§ **Record extracts**:
------------------------------------
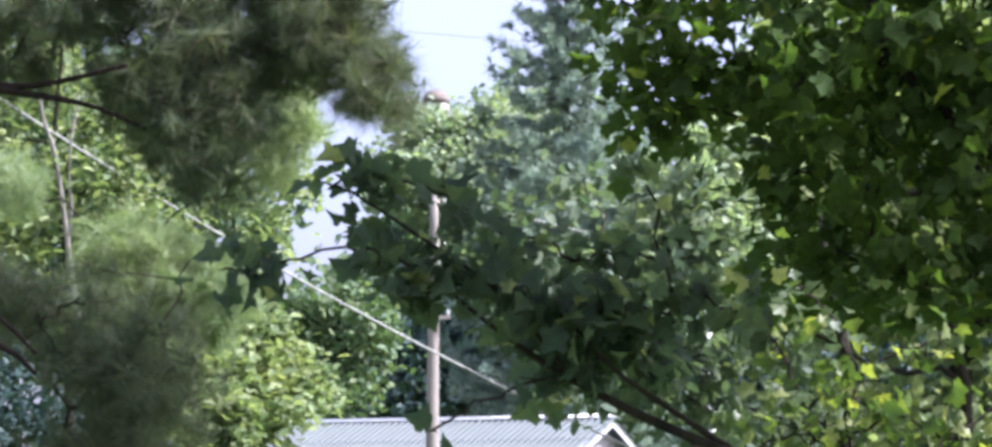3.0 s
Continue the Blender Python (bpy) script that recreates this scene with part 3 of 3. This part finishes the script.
------------------------------------
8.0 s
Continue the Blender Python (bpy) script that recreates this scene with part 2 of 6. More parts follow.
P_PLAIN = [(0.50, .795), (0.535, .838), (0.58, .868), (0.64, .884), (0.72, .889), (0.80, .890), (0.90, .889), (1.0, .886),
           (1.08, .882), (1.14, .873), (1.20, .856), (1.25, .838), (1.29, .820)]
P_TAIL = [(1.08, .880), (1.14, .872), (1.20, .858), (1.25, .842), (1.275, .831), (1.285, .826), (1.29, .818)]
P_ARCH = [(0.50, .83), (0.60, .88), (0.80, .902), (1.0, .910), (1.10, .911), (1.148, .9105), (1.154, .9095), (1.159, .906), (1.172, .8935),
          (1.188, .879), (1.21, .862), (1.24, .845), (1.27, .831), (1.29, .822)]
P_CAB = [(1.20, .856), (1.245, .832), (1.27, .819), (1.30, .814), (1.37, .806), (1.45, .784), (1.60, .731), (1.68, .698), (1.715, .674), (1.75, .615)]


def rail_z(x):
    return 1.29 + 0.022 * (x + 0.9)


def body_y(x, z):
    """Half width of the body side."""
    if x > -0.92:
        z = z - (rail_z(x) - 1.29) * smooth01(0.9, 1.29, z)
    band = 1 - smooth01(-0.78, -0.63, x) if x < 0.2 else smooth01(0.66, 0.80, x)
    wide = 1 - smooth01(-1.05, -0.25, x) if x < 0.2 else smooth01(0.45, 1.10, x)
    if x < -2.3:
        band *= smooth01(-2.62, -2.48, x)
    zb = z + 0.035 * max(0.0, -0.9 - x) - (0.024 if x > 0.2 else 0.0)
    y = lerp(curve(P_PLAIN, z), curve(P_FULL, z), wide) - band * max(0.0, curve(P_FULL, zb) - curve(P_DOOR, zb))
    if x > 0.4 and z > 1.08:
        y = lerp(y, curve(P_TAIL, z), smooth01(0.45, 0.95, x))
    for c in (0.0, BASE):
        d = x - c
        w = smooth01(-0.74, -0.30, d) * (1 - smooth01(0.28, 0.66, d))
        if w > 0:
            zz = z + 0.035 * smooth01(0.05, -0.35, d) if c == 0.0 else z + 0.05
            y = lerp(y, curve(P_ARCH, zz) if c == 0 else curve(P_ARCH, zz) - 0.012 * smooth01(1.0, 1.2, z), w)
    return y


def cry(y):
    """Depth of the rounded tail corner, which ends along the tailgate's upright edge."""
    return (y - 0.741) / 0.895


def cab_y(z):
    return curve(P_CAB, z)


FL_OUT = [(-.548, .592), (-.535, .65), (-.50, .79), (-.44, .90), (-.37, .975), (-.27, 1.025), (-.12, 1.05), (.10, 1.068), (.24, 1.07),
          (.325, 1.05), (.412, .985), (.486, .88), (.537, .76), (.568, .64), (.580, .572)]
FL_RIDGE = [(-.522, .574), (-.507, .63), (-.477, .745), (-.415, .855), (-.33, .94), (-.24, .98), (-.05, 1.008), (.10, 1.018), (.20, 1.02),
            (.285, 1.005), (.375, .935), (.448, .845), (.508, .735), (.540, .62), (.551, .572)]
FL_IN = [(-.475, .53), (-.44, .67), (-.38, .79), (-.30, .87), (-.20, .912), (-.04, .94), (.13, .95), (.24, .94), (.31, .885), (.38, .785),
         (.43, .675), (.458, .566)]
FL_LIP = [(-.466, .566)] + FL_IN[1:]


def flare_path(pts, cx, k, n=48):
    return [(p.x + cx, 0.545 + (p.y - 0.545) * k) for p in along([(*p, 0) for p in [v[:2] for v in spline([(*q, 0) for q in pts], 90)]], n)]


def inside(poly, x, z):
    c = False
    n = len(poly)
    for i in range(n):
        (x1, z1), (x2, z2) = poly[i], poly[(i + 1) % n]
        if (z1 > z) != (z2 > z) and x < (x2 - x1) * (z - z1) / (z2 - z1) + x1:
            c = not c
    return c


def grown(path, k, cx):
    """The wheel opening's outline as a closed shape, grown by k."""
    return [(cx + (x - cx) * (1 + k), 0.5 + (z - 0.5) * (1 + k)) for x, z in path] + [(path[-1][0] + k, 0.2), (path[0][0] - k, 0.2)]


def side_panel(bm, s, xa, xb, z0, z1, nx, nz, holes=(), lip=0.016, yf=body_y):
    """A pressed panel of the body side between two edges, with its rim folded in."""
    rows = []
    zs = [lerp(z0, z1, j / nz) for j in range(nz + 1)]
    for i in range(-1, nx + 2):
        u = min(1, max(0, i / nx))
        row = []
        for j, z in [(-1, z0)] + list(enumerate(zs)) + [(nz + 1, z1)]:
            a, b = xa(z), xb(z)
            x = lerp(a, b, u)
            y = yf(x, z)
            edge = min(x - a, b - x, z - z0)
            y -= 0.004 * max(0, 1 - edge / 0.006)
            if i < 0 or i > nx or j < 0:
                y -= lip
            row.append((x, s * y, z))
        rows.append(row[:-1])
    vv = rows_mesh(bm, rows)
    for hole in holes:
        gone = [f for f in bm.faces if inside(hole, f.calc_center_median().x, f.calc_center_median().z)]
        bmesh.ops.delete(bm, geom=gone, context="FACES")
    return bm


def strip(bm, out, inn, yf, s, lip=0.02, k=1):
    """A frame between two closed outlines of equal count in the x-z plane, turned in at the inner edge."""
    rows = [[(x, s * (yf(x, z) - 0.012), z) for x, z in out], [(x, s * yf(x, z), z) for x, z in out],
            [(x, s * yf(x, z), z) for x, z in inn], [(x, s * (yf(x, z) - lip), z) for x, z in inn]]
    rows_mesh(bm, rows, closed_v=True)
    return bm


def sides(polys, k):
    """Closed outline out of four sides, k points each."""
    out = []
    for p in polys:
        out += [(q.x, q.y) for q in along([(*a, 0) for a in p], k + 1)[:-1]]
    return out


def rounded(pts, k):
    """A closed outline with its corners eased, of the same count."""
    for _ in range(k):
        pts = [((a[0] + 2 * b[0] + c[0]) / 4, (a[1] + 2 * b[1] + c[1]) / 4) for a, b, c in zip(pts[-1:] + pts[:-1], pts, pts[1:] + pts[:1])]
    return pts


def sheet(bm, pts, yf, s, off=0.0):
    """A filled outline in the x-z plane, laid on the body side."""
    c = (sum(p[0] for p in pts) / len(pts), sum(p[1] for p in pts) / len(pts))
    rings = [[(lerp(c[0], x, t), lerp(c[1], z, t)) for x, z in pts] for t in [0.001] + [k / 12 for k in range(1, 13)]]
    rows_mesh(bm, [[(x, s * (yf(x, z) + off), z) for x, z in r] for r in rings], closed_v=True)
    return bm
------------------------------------
§ **Your objective**: Going through the lines above one by one, tally those with the word "script" and give only the total.

§ **Full response**: 2